The Protocol stipulates the need for "a high level of quality, safety and affordability, equal treatment and the promotion of universal access and of user rights," and confirmed that Treaty provisions "do not affect in any way" member states’ control over non-economic SGIs.
The Protocol effectively took the place of a framework directive, though its lack of depth has led to criticism and calls for clarity from service providers – particularly regarding regulatory limits to opening up social services to competition (EURACTIV 01/02/08).
The Lisbon Treaty also established a new "horizontal social clause," which states that the EU should consider social objectives when defining and implementing all policies and activities (Article 9; TFEU). The role of SGEIs such as transport, telecommunications, postal services and gas and electricity is recognised. SGEIs also feature in the EU Charter of Fundamental Rights.
In its 2007 communication, the Commission stated its intention to use the Protocol and its principles "as a benchmark to check the consistency and proportionality of EU policies and initiatives". It launched an interactive information service on SGIs and their relation to EU law in January 2008.
As there is no specific EU legal framework for SGIs, conflicts of interest or breaches of competition law are dealt with on an ad hoc basis by the EU's law institution, the European Court of Justice.
The future: No legislative measures?
Following the 2007 communication and entry into force of the Lisbon Treaty, the Commission has made clear that no new legislative frameworks will be proposed either for SGEIs or non-economic SGIs.
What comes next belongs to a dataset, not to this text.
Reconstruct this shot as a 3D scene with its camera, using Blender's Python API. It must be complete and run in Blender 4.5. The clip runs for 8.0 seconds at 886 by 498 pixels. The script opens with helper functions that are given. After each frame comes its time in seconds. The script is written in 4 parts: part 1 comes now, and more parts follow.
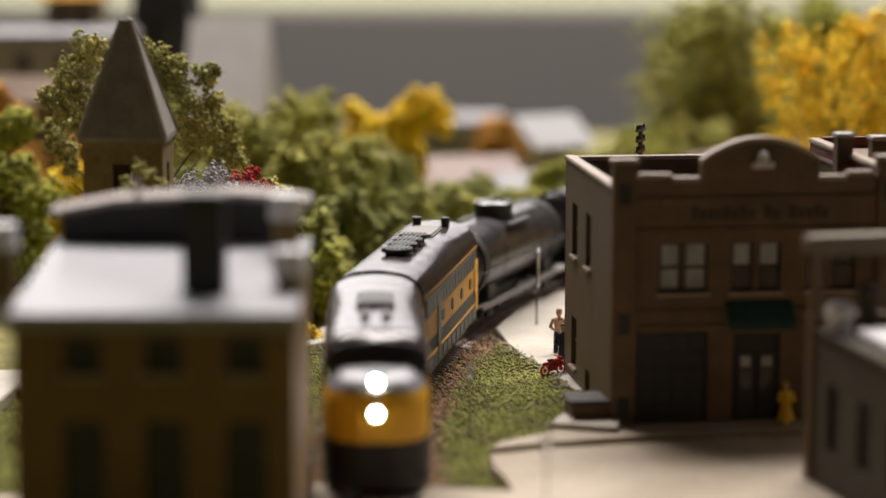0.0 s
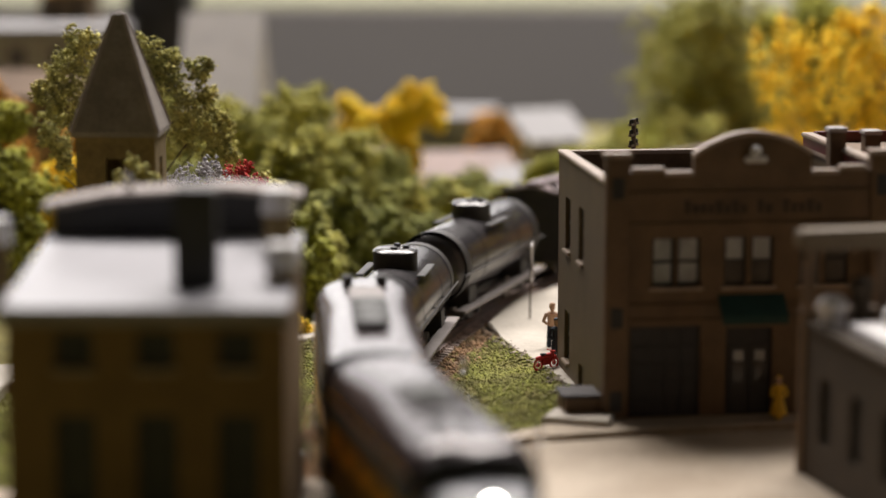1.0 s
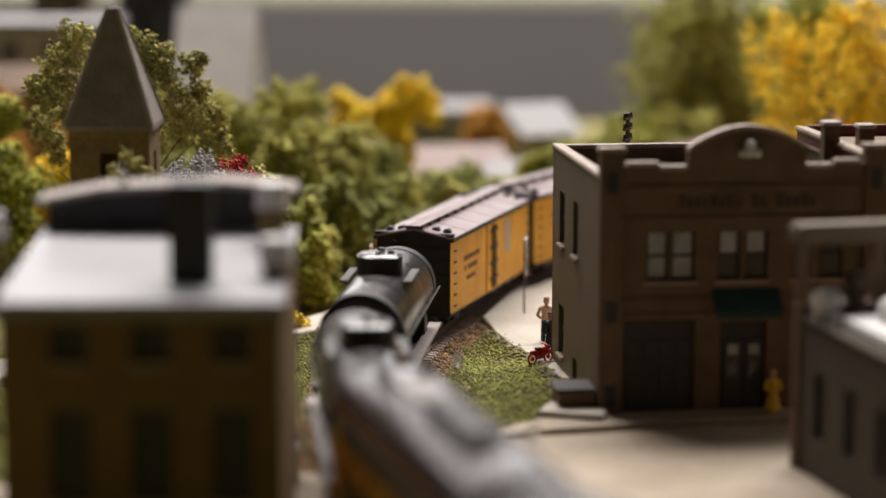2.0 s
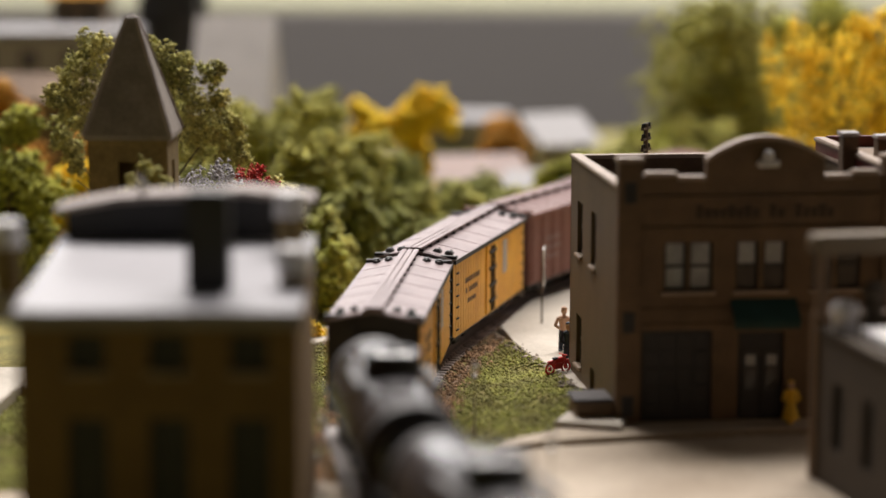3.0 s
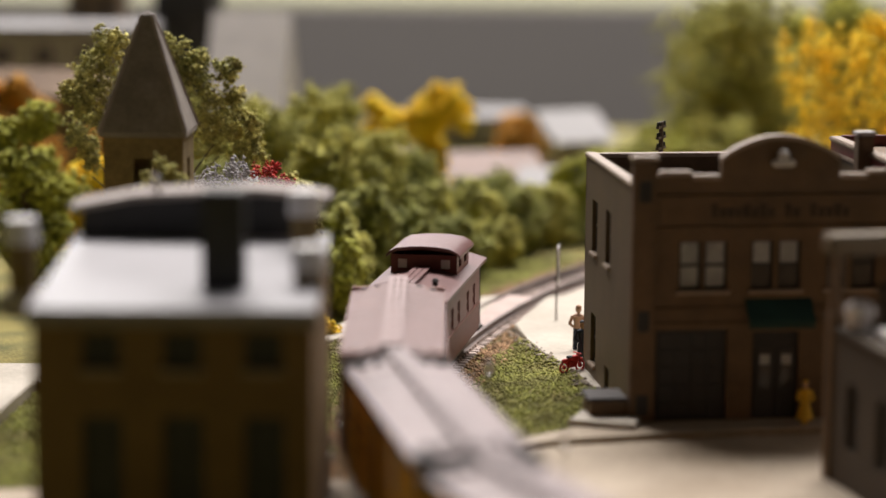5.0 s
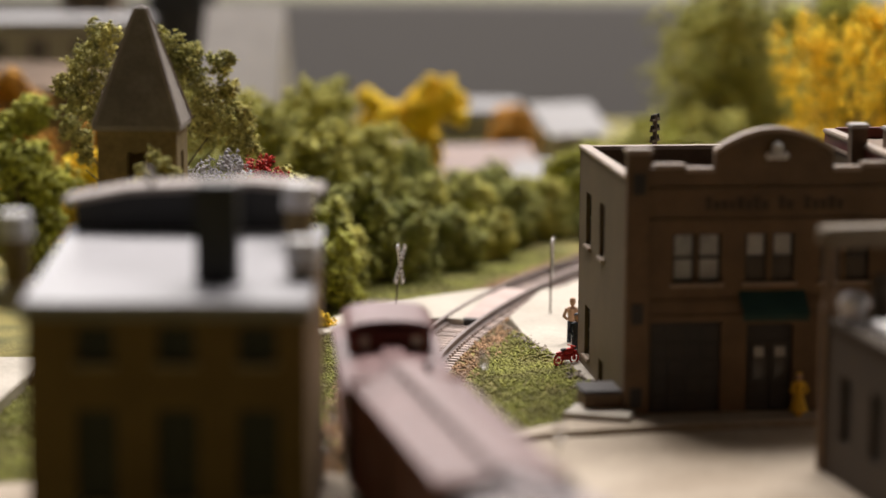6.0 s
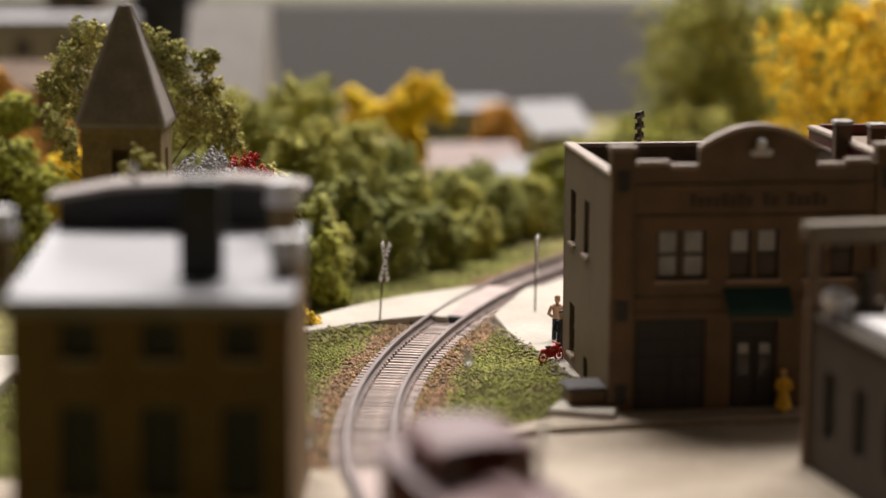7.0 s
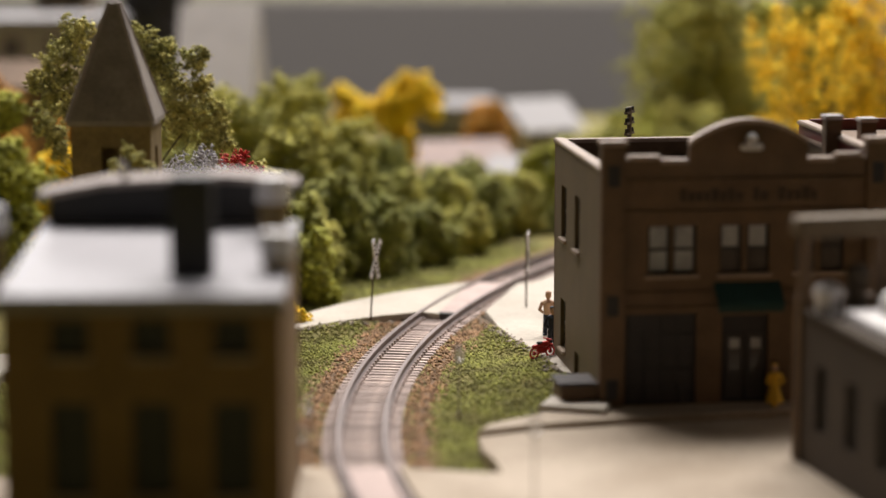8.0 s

The Protocol is therefore the legal basis for SGIs in the EU.
In October 2009, with the economic crisis in full swing across the Union, Commission President José Manuel Barroso tasked former European commissioner Mario Monti with preparing a report on the future of the single market.
The report also came in the context of the EU's new strategy for growth and jobs, 'Europe 2020', which was unveiled in February 2010 as the successor to the largely unsuccessful Lisbon Strategy of the previous decade.
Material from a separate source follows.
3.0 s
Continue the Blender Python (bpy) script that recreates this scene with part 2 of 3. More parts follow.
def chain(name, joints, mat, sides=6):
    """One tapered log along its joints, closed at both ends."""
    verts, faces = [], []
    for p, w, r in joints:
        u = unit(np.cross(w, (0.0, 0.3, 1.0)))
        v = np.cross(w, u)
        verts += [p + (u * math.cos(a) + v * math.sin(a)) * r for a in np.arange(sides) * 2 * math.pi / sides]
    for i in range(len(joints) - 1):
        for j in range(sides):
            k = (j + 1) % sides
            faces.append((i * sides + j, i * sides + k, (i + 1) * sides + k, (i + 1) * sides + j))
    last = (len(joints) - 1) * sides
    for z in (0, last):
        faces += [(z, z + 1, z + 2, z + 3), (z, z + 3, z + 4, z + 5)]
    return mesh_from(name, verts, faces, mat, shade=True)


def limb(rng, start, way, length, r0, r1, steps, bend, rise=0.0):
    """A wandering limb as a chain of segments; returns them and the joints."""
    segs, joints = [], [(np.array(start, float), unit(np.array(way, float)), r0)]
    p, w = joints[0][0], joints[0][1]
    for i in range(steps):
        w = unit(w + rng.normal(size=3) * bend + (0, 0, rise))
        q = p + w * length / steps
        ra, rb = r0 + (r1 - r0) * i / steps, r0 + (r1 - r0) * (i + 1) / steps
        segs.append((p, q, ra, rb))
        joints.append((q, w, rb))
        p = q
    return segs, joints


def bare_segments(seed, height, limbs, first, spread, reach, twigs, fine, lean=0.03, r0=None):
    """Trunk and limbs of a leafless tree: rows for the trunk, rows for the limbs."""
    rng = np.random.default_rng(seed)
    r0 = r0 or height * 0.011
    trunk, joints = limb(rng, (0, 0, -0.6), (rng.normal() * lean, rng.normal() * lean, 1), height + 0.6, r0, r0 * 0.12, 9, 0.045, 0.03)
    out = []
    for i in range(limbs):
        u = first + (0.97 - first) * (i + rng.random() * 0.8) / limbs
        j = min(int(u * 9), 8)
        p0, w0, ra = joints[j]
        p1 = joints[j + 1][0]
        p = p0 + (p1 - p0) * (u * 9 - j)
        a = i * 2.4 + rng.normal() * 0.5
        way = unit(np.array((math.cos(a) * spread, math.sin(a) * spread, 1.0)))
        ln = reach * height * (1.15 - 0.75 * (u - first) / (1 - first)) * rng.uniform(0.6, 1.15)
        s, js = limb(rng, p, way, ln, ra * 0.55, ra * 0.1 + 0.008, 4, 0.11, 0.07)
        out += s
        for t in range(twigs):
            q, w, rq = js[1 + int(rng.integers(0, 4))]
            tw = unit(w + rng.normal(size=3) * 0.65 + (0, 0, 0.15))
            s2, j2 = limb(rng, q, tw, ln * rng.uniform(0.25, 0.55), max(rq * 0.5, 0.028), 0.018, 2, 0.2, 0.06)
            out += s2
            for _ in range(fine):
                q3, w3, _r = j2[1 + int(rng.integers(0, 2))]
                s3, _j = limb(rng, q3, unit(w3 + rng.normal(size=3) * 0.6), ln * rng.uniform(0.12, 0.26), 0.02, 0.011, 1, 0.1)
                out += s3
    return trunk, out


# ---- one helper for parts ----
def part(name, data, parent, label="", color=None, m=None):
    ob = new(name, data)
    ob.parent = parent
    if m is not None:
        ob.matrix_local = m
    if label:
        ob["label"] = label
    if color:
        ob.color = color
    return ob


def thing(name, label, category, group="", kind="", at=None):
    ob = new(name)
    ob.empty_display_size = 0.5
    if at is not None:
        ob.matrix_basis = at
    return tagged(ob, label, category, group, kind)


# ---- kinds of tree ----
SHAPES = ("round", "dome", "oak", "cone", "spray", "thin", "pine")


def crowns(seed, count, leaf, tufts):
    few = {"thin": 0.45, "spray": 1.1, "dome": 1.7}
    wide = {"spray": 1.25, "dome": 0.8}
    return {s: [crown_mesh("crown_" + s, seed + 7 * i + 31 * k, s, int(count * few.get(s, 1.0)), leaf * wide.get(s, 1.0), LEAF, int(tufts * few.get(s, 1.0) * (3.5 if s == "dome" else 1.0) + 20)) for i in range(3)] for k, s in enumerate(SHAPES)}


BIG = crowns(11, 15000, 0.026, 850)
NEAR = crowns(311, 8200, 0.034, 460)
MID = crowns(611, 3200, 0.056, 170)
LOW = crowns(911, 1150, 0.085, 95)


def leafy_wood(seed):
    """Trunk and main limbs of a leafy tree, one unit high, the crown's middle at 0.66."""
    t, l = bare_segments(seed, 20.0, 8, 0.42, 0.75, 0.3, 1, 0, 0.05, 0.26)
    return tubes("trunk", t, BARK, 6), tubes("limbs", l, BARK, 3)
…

Monti's report led to the Commission's 'Single Market Act' in October 2010 – 50 proposals aimed at rekindling the internal market, one of which is to improve public services. The Commission will therefore adopt a new communication and a series of measures on SGIs in the course of 2011 – though no legislative proposals.
The EU executive plans to provide public authorities with a 'tool-kit' covering all relevant issues surrounding SGIs, such as financing, public procurement and cooperation between different authorities. It also pledged to better evaluate and compare the quality of SGIs across the Union (see Single Market Act, pages 20-21).
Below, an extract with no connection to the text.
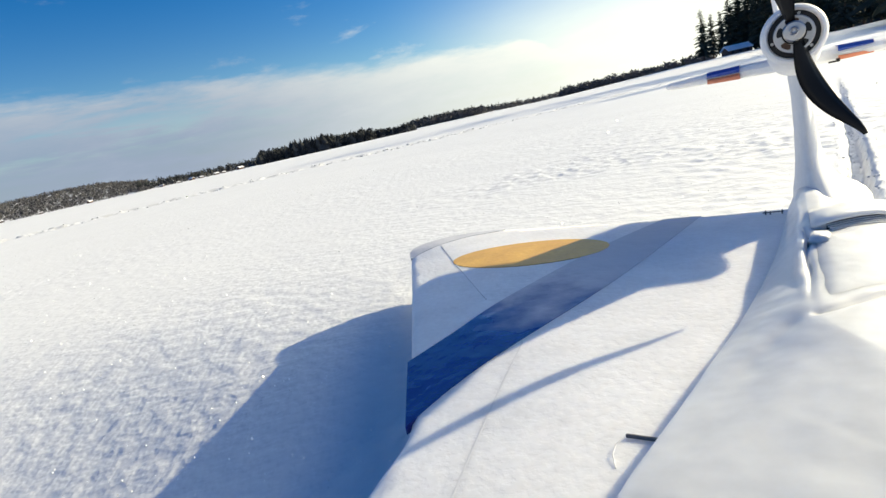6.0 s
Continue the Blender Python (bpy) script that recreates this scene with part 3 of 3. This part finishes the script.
# taller trees nearer by, whose long shadows reach across the ice
near_trees = [(42.6, 64, 3), (44.6, 58, 1), (46.2, 66, 0), (48.0, 60, 3), (49.6, 67, 1), (51.5, 59, 3), (53.2, 65, 2), (55.4, 61, 0), (57.5, 66, 3), (59.6, 63, 1)]
spots[4:4] = near_trees
for i, (q, d, k) in enumerate(spots):
    x, y = at(q, d)
    m = Matrix.Translation((x, y, float(snow_height(np.array([x]), np.array([y]))[0]) - 0.05)) @ Matrix.Rotation(rt.uniform(0, 6.28), 4, "Z") @ Matrix.Scale(rt.uniform(0.8, 1.12) * (1.75 if 4 <= i < 4 + len(near_trees) else 1.0), 4)
    if i < 3 or i == len(spots) - 1:
        kinds[k].matrix_world = m
    else:
        copy_thing(kinds[k], m @ Matrix.Scale(0.45, 4) if i == 3 else m)


# ---- far woods, one mass each ----
def woods(name, mat, label, bands, seed, spiky):
    r = np.random.RandomState(seed)
    verts, faces = [], []
    for a0, a1, d0, d1, h0, h1, count in bands:
        for _ in range(count):
            q, d = radians(r.uniform(a0, a1) - 0.9), r.uniform(d0, d1)
            x, y = d * math.sin(q), d * math.cos(q)
            z = float(snow_height(np.array([x]), np.array([y]))[0]) - 0.5
            h = h0 + (h1 - h0) * r.uniform(0, 1) ** 2.2
            w = h * (r.uniform(0.2, 0.38) if spiky else r.uniform(0.26, 0.46))
            pointed = spiky and (r.uniform(0, 1) < 0.25 or h > 17)
            if not pointed:
                # an open crown of twig clumps
                for _ in range(26 if spiky else 15):
                    c = r.normal(0, 1, 3)
                    c /= max(1e-6, np.linalg.norm(c)) / r.uniform(0.3, 1) ** 0.5
                    centre = np.array([x, y, z + h * 0.52]) + c * np.array([w, w, h * 0.44])
                    base = len(verts)
                    verts += [tuple(v) for v in centre + r.normal(0, 1, (3, 3)) * h * (0.085 if spiky else 0.105)]
                    faces.append((base, base + 1, base + 2))
                continue
            n = 5
            turn0 = r.uniform(0, 6)
            levels = ((0, 0.35), (0.12, 1.0), (0.42, 0.62), (0.40, 0.8), (0.72, 0.32), (1.0, 0.02))
            base = len(verts)
            for u, k in levels:
                for j in range(n):
                    s = w * k * r.uniform(0.35, 1.5)
                    verts.append((x + s * math.cos(turn0 + j * 6.283 / n), y + s * math.sin(turn0 + j * 6.283 / n), z + h * (u + r.uniform(-0.04, 0.04))))
            for i in range(len(levels) - 1):
                for j in range(n):
                    p, q2 = base + i * n + j, base + i * n + (j + 1) % n
                    faces.append((p, q2, q2 + n, p + n))
    ob = raw(name, verts, faces, mat, smooth=False)
    return tagged(ob, label, "woods", kind="stuff")


woods("spruce_woods", WOODS, "dark spruce woods along the far snowy shore", [(-15.6, -9, 640, 700, 9, 17, 520), (-12.5, -8, 640, 700, 12, 21, 260), (-15.7, -15.2, 640, 646, 15, 17, 5), (-9, -4, 640, 700, 9, 17, 420), (-4, 0.5, 660, 700, 8, 13, 260), (-27, -15.6, 690, 760, 7, 11, 330), (-60, -26, 700, 960, 3, 7, 1900), (0.5, 7, 800, 900, 9, 16, 260), (7, 12, 860, 940, 6, 12, 200), (12, 18, 860, 980, 5, 9, 90), (16.5, 27, 350, 400, 4, 7.5, 150), (36, 75, 190, 260, 12, 20, 700), (75, 300, 640, 900, 12, 20, 1200)], 7, True)
woods("birch_woods", FROST, "frosted leafless woods along the far snowy shore", [(-60, -26, 670, 960, 3, 7, 9500), (-27, 0, 640, 690, 3, 6, 260), (0, 8, 780, 880, 7, 14, 900), (8, 18, 780, 900, 4, 9, 600), (16, 30, 330, 360, 4, 7.5, 1000)], 9, False)


# ---- houses on the shore ----
def house(wide, deep, high):
    ob = tagged(new("shore_house"), "low dark timber house with a snow-covered roof", "house", "houses on the shore")
    bm = bmesh.new()
    box(bm, -wide / 2, wide / 2, -deep / 2, deep / 2, -0.5, high, 0.03)
    part("wall", bm, TIMBER, ob)
    bm = bmesh.new()
    e, rz = 0.6, high + deep * 0.28
    loft(bm, [[(x, -deep / 2 - e, high - 0.25), (x, 0, rz), (x, deep / 2 + e, high - 0.25), (x, deep / 2 + e, high + 0.15), (x, 0, rz + 0.45), (x, -deep / 2 - e, high + 0.15)] for x in (-wide / 2 - e, wide / 2 + e)])
    part("roof", bm, ROOF_SNOW, ob, "snow-covered gable roof")
    bm = bmesh.new()
    loft(bm, [[(x, -deep / 2, high - 0.3), (x, 0, rz - 0.1), (x, deep / 2, high - 0.3)] for x in (-wide / 2 + 0.02, wide / 2 - 0.02)])
    part("gable", bm, TIMBER, ob)
    for i in range(3):
        bm = bmesh.new()
        x = -wide / 2 + wide * (i + 0.5) / 3
        box(bm, x - 0.6, x + 0.6, -deep / 2 - 0.05, -deep / 2 + 0.05, 0.9, 2.1)
        part("window", bm, GLASS, ob)
    return ob


h1 = house(11, 7, 2.6)
x, y = at(31.0, 97)
h1.matrix_world = Matrix.Translation((x, y, 0.72)) @ Matrix.Rotation(radians(-2), 4, "Z") @ Matrix.Scale(0.31, 4)
for q, d, s in ((-25.9, 648, 1.3), (-24.4, 634, 1.0), (-23.2, 638, 1.7), (-22.3, 626, 1.2), (-20.9, 634, 1.5), (-20.2, 624, 1.1), (-18.6, 628, 2.0), (-31.9, 640, 1.5), (-35.6, 650, 1.2), (-38.4, 655, 1.4)):
    x, y = at(q, d)
    copy_thing(h1, Matrix.Translation((x, y, 0.5)) @ Matrix.Rotation(radians(-q + 55 * math.sin(q * 9)), 4, "Z") @ Matrix.Scale(s, 4))


# ---- loose snow: a line of old footprints and glinting crystals ----
def crumbs(name, spots, label, category, mat):
    """Small angular lumps: (x, y, z, size, tilt seed)."""
    r = np.random.RandomState(17)
    verts, faces = [], []
    for x, y, z, size in spots:
        b = len(verts)
        q = r.uniform(0, 6.28)
        k = r.uniform(0.6, 1.3, 6)
        ring = [(x + size * k[i] * math.cos(q + i * 1.2566), y + size * k[i] * math.sin(q + i * 1.2566), z + size * r.uniform(-0.2, 0.25)) for i in range(5)]
        verts += ring + [(x, y, z + size * 0.55 * k[5]), (x, y, z - size * 0.6)]
        for i in range(5):
            j = (i + 1) % 5
            faces += [(b + i, b + j, b + 5), (b + j, b + i, b + 6)]
    return tagged(raw(name, verts, faces, mat), label, category, kind="stuff")


rs = np.random.RandomState(23)
spots2 = []
for k in range(-26, 40):
    w, side = k * 0.31, 0.13 if k % 2 else -0.13
    cx, cy = w * 0.894 - side * 0.447, 10.3 + w * 0.447 + side * 0.894
    for _ in range(rs.randint(3, 15) if w < 2 else rs.randint(1, 5)):
        spots2.append((cx + rs.normal(0, 0.13), cy + rs.normal(0, 0.10), rs.uniform(0.008, 0.034)))
for _ in range(420):
    v = rs.uniform(0.75, 3.6)
    u = 0.090 + 0.054 * (v - 0.955) + rs.normal(0, 0.013)
    spots2.append((u * COS_T + v * SIN_T, v * COS_T - u * SIN_T, rs.uniform(0.001, 0.0042)))
px, py = np.array([p[0] for p in spots2]), np.array([p[1] for p in spots2])
pz = snow_height(px, py)
crumbs("footprint_crumbs", [(a1, b1, c1, d1[2]) for a1, b1, c1, d1 in zip(px, py, pz, spots2)], "line of old footprints with broken snow crust", "footprints", SNOW)

ICE = material("ice_crystal", (0.82, 0.83, 0.85), 0.16, vary=0.02, spec=0.9)
verts, faces = [], []
count = 2600
rad = 0.35 * np.exp(rs.uniform(0, 2.6, count))
ang2 = rs.uniform(-0.8, 0.8, count)
gx, gy = rad * np.sin(ang2), rad * np.cos(ang2)
gz = snow_height(gx, gy) + 0.0012
for i, (x, y, z, d) in enumerate(zip(gx, gy, gz, rad)):
    # most lie flat, some are turned midway between sun and camera to glint
    n = Vector((rs.normal(0, 0.22), rs.normal(0, 0.22), 1)) if i % 4 else Vector((0.68 + rs.normal(0, 0.2), -0.45 + rs.normal(0, 0.2), 0.59))
    e = n.to_track_quat("Z", "Y").to_matrix()
    h = (0.0006 if i % 4 else 0.0011) * (0.5 + d * 0.6) * (1.8 if rs.uniform(0, 1) < 0.12 else 1.0)
    b = len(verts)
    verts += [tuple(Vector((x, y, z)) + e @ Vector((u * h, v * h, 0))) for u, v in ((-1, -0.6), (0.2, -1), (1, 0.3), (-0.3, 1))]
    faces.append((b, b + 1, b + 2, b + 3))
tagged(raw("ice_crystals", verts, faces, ICE), "loose ice crystals glinting on the snow crust", "ice crystals", kind="stuff")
Providers of social services of general interest (SSGIs) have been calling for more urgent change, however. On 26-27 October 2010, the Belgian EU Presidency hosted the 3rd Forum on Social Services of General Interest, attended by some 300 delegates, mostly representingorganisations responsible for delivering social services in the member states.
Many said they wanted the EU to pay more attention to guaranteeing the high quality of SSGIs. An alliance of eight associations asked the Commission to examine whether these services could be exempted from public procurement rules.
Delegates also discussed a voluntary European quality framework for social services, recently prepared by the Social Protection Committee, which brings together national experts from the EU member states. Employment and social affairs ministers approved the non-binding framework on 6 December 2010.
Meanwhile, the European Parliament is preparing to debate the future of social services next year. A series of recommendations will be drawn up and debated by MEPs in the Parliament's employment and social affairs committee during the first half of 2011.